Why checksum? [was Re: Fuzzy Lookups]

Wed Feb 1 19:45:36 EST 2006

Tom Anderson <twic at urchin.earth.li> writes:
> > The obvious way is make a list of hashes, and sort the list.
> 
> Obvious, perhaps, prudent, no. To make the list of hashes, you have to
> read all of every single file first, which could take a while.
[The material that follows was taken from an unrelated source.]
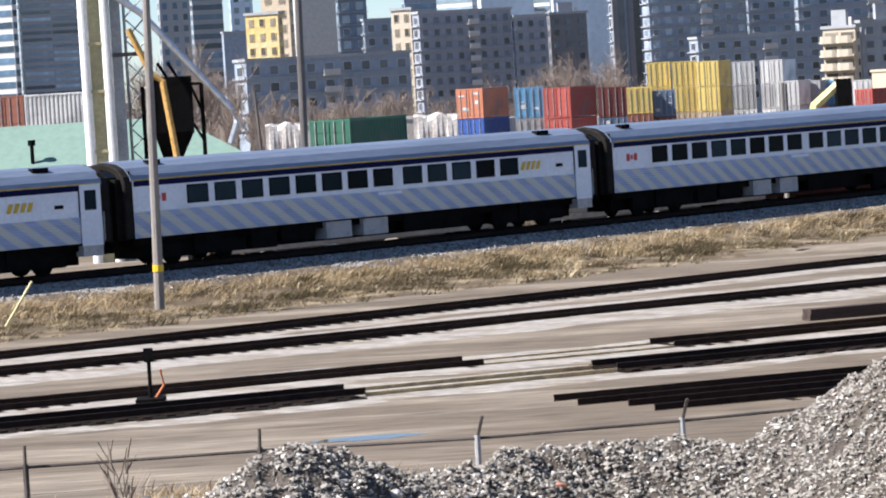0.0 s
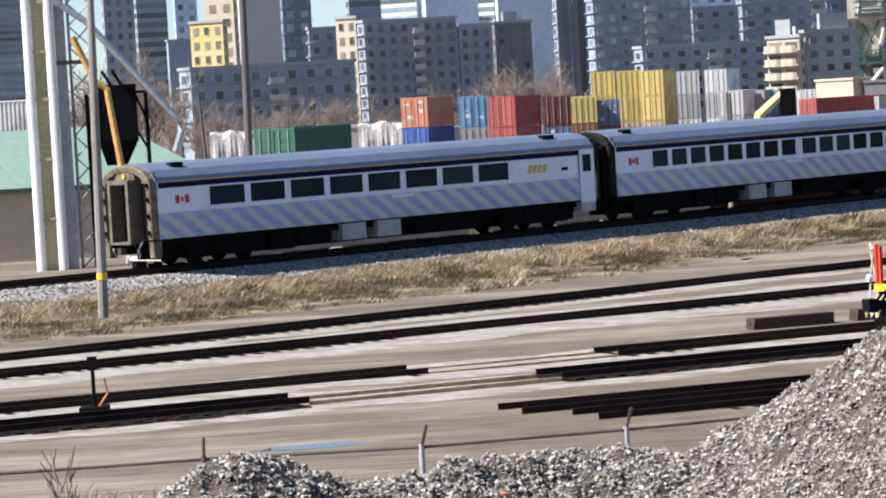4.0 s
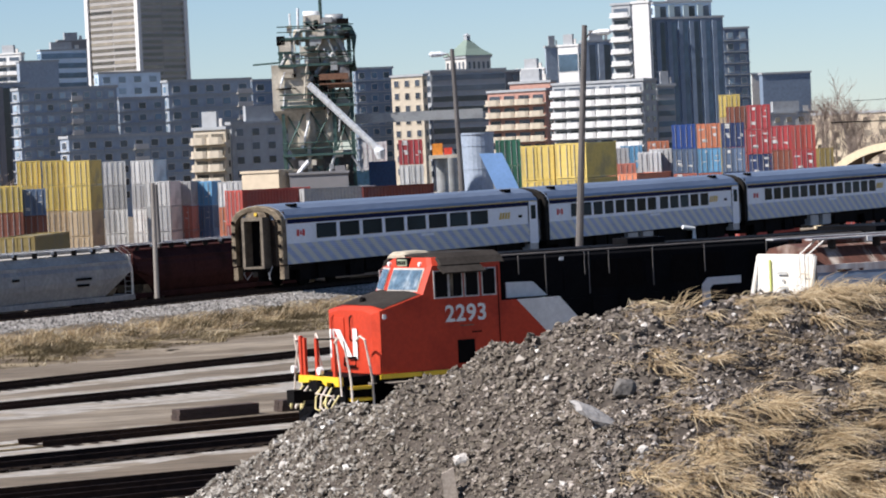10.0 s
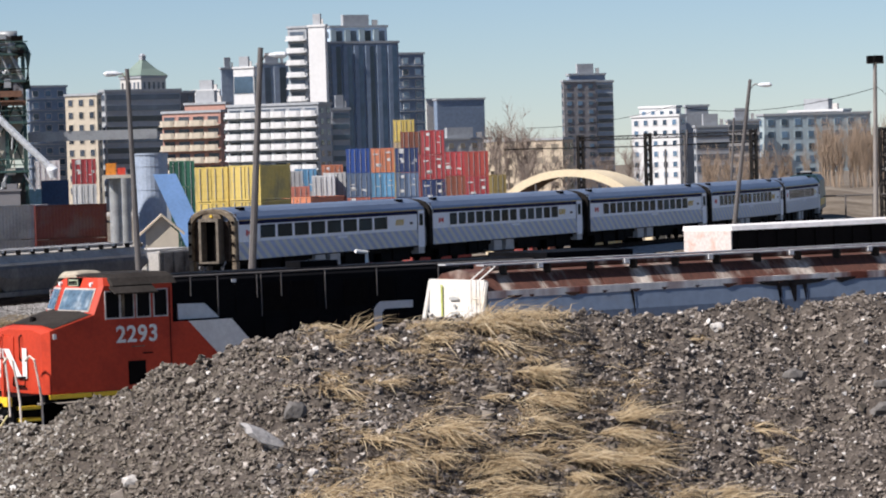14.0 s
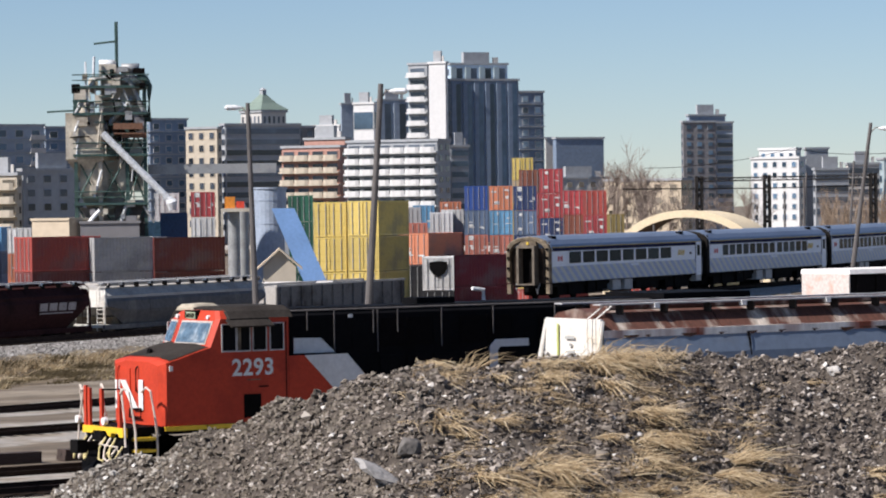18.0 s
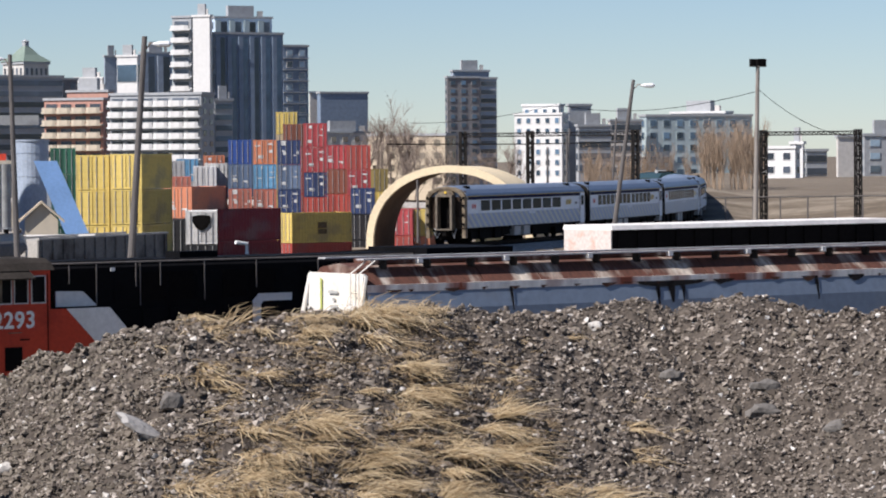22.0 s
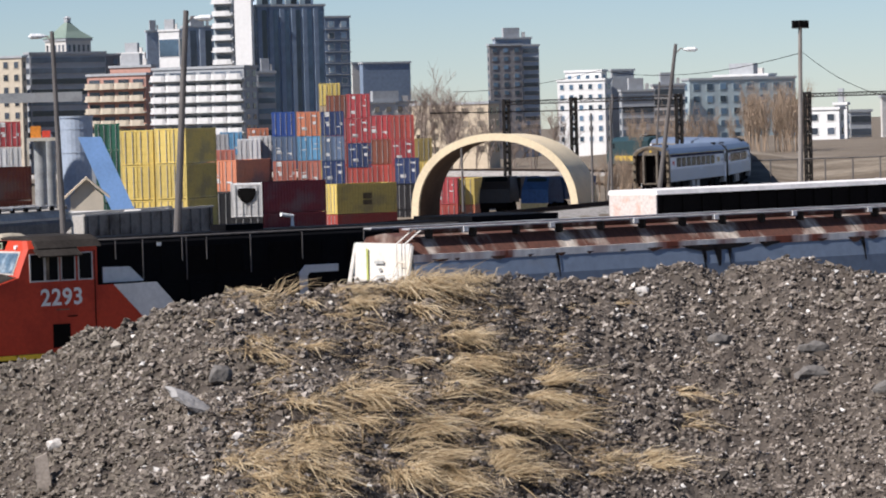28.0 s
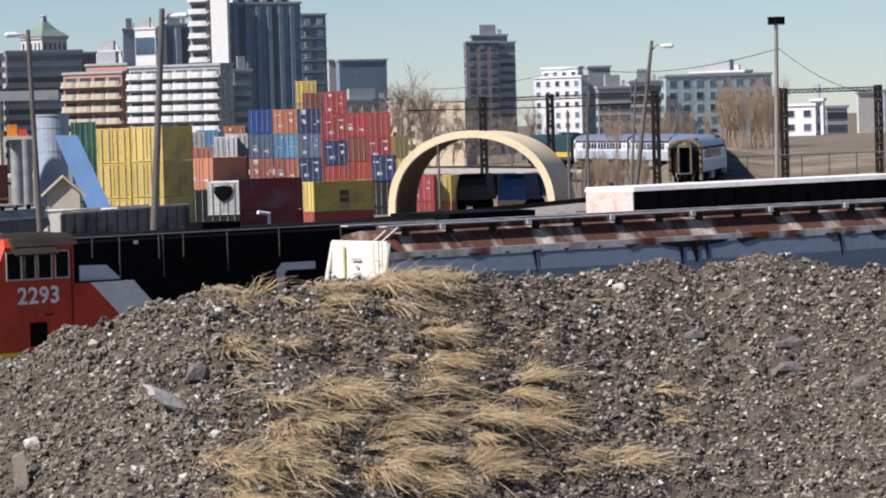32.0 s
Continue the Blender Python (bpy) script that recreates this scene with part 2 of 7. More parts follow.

If your
> files are reasonably random at the beginning, ...

The possibility of two different mp3 files having the same id3 tags is
something you might specifically be checking for.  Hashing the first
few hundred bytes would be more reliable, since it would include some
actual audio in the hash.  But then you're back to a list of hashes.

> Better yet, note that if two files are identical, they must have the
> same length, and that finding the length can be done very cheaply, so
> a quicker yet approach is to make a list of lengths, sort that, and
> look for duplicates; when you find one, do a byte-by-byte comparison
> of the files (probably terminating in the first block) to see if they
> really are the same.

Yes, checking the file lengths first is an obvious heuristic, but if
you fine you have a bunch of files with the same length, what do you
do?  You're back to a list of hashes.

> By way of example, of the 2690 music files in my iTunes library, i
> have twelve pairs of same-sized files [1], and all of these differ
> within the first 18 bytes (mostly, within the first 9 bytes).

That's a small enough set of matches that you don't need a general
purpose algorithm.